The Chantry all but ruled the fractured city-states of the Marches (that's what they got for not compromising on a centralized government).
This isn't actually true. From what we see of the actions of secular governments in the Marches, the Chantry is not the driving force behind them, nor does it command a particularly outsize amount of support or allegiance.
Consider Viscount Dumar, who came to power through templar intervention in city politics and therefore would be expected to be as much a puppet of the Chantry as anyone. Yet there is no point in DA2 where Dumar's actions are depicted as being ordered by the Chantry, or even particularly in Chantry interests. Even Codex entries about Dumar focus on his role as a negotiator and a balancer rather than claiming him to be a templar or clerical puppet. There is in fact a faction of the Kirkwall clergy that is violently opposed to Dumar, up to and including a murderous attack on his son.
Only when Dumar is dead do the templars of Kirkwall exert obvious power over city government. That in itself is fairly instructive: Meredith only gains control when secular authorities do not exist, and when there is no obvious secular successor waiting in the wings.
Our other major example is Starkhaven. The Vael family, when it ruled, apparently had a tradition of piety. DA2's Codex states that they always sent off one of the children to the Chantry for a clerical or lay career. This is, in and of itself, nothing particularly indicative of Chantry control. Medieval European rulers often stashed extraneous children in monasteries or had them ordained as prelates. In certain circumstances, a noble family might even found a monastery as a personal sinecure, into which a portion of family wealth would be deposited for the monks - mostly members of the family itself - to enjoy. While it's true that family members in the Chantry would certainly expose the family to more Chantry 'influence', that's hardly avoidable as a human in Thedas, and that 'influence' flows both ways.
As with Dumar, there is no actual evidence in the games that the Chantry dictated the affairs of Starkhaven under the Vaels.
One might argue in terms of abstraction. If there is no strong government in the Marches, then it would only make sense for the Chantry to gain in power.
Unfortunately, such an argument would rely on some misidentification. There is no central government in the Marches, but there are powerful
local governments with reasonably wide reach. Kirkwall's city guards are nearly omnipresent, and the government appears to take in a wide array of taxes from various sources. Kirkwall's viscount also apparently has significant control over city property ownership, as he is able to effectively 'gift' the arishok an entire compound in a relatively important part of the city. This is really fairly heady stuff for a medieval civic government to be able to do. It's not clear to me where the Chantry would insert itself into the proceedings in a way that a king or emperor or archon would normally do.

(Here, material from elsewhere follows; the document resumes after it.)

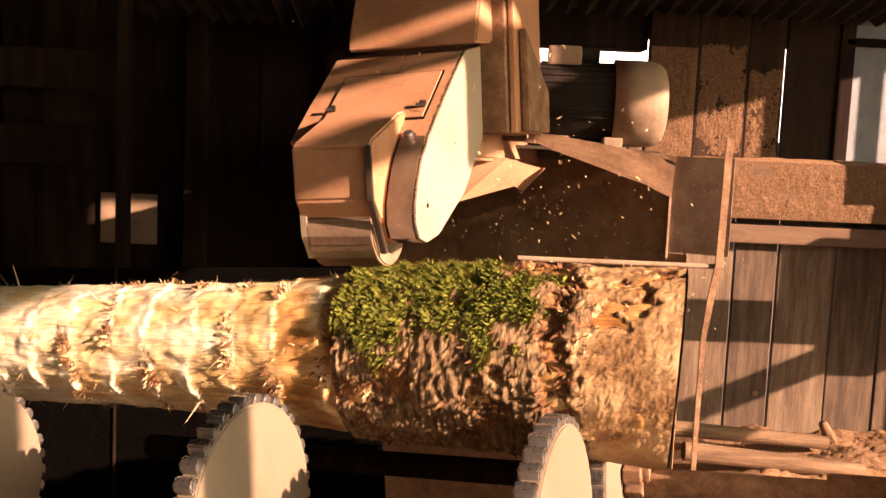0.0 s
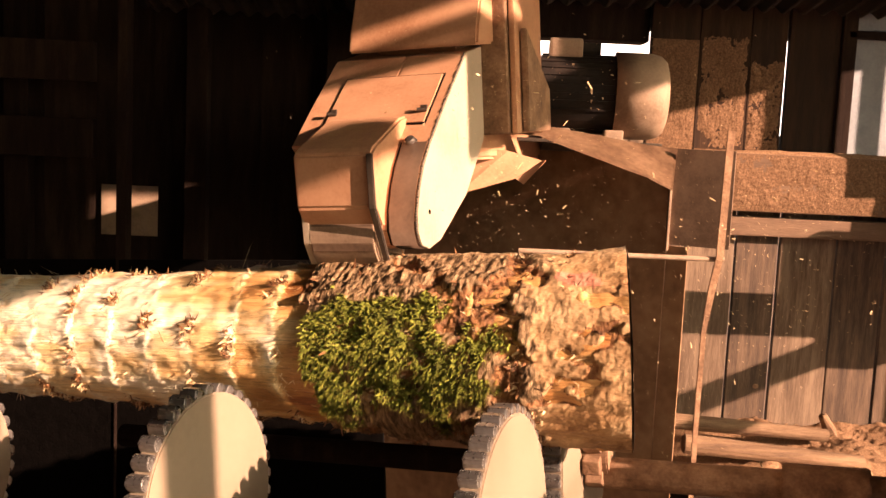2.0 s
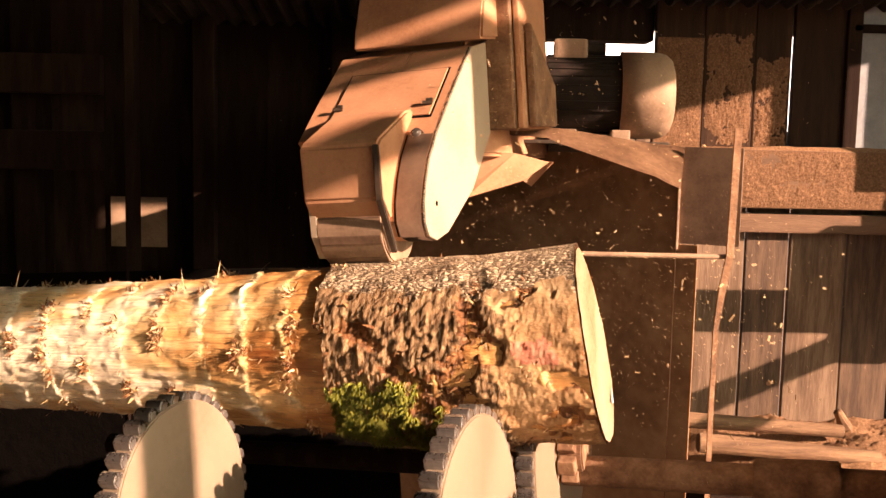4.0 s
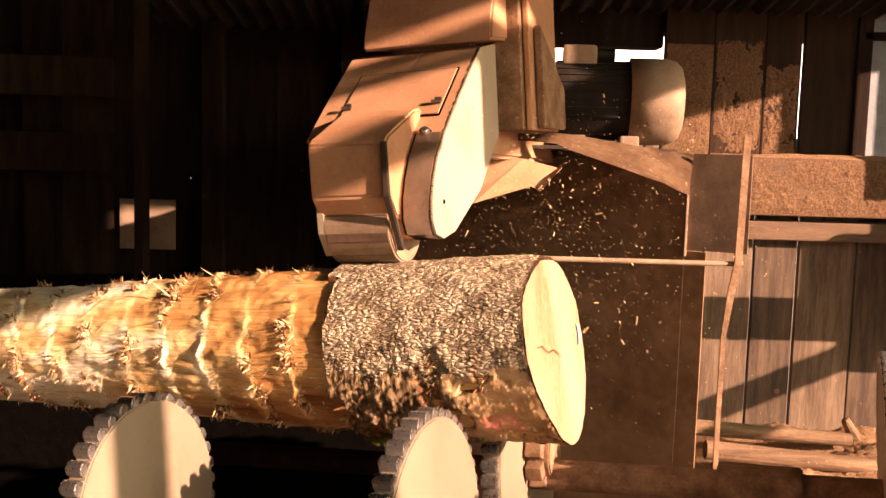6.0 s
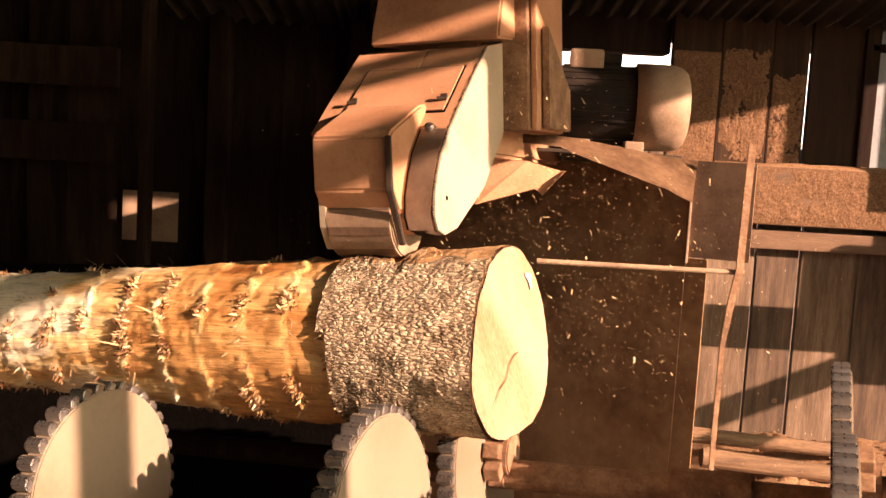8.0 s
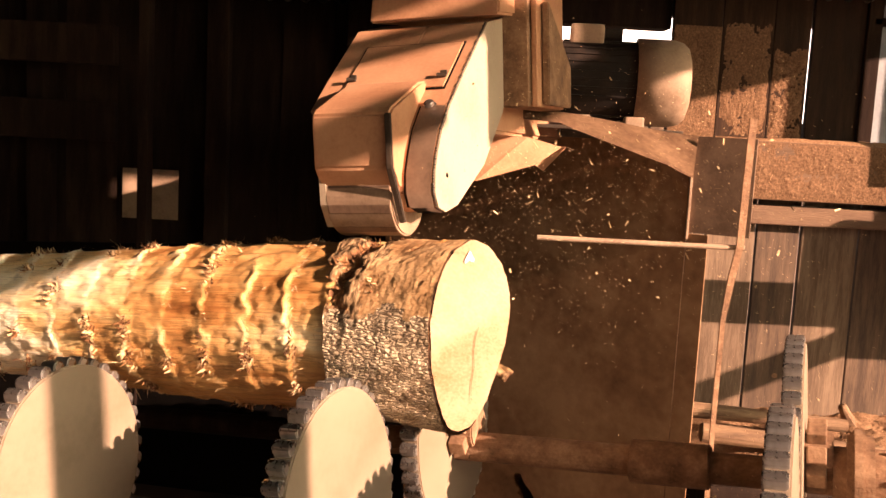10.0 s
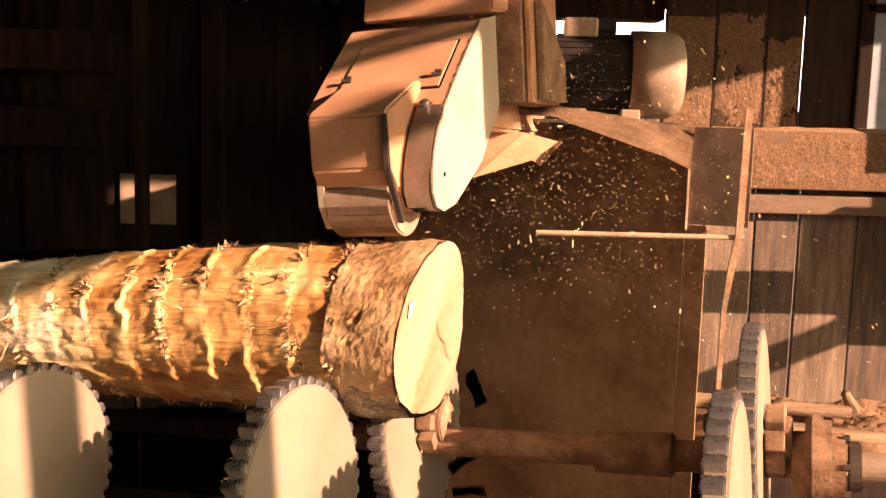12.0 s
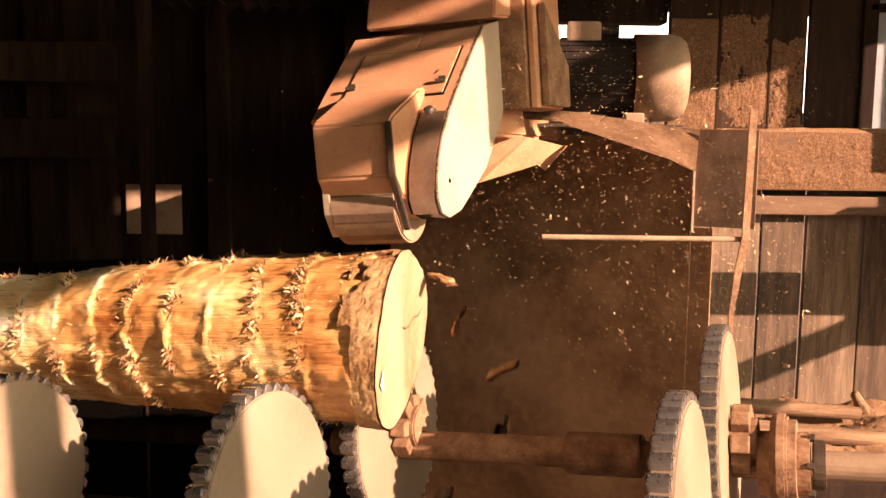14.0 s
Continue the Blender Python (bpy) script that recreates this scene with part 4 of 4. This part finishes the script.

I'd also question the notion that the Chantry is necessarily stronger where secular government is weak. Historical example from human history suggests an alternative: that the Chantry might be much stronger when it is closely connected to an existing powerful central secular government. Late classical and medieval Europe abound with examples: the caesaropapist Roman Empire, the Byzantine-Orthodox hybrid state that developed from the late eighth century onward, the Kingdom of France under the rule of Louis IX. One might suggest that Chantry power in Orlais far outstrips anything it might possess in the Marches, due to the proximity of the Divine, the Divine's relevance as an actor in the Game, and the close relationship between the Chantry and the imperial Orlesian state. Those historical examples also cut both ways. There are some examples of religious authorities supplanting secular ones in medieval Europe, sure. There are also plenty of examples of religious authorities failing to do so, even when there is a vast secular power vacuum to exploit. (The history of Germany from the late thirteenth century onward is instructive here.)
Obviously the Chantry is a huge part of the events of
Dragon Age II, and in various forms it plays a highly important role in the final cataclysm at the end of Act III. But I wouldn't jump from that to claiming that the Chantry in the Marches "all but rules". That seems to me to be taking our limited evidence entirely too far.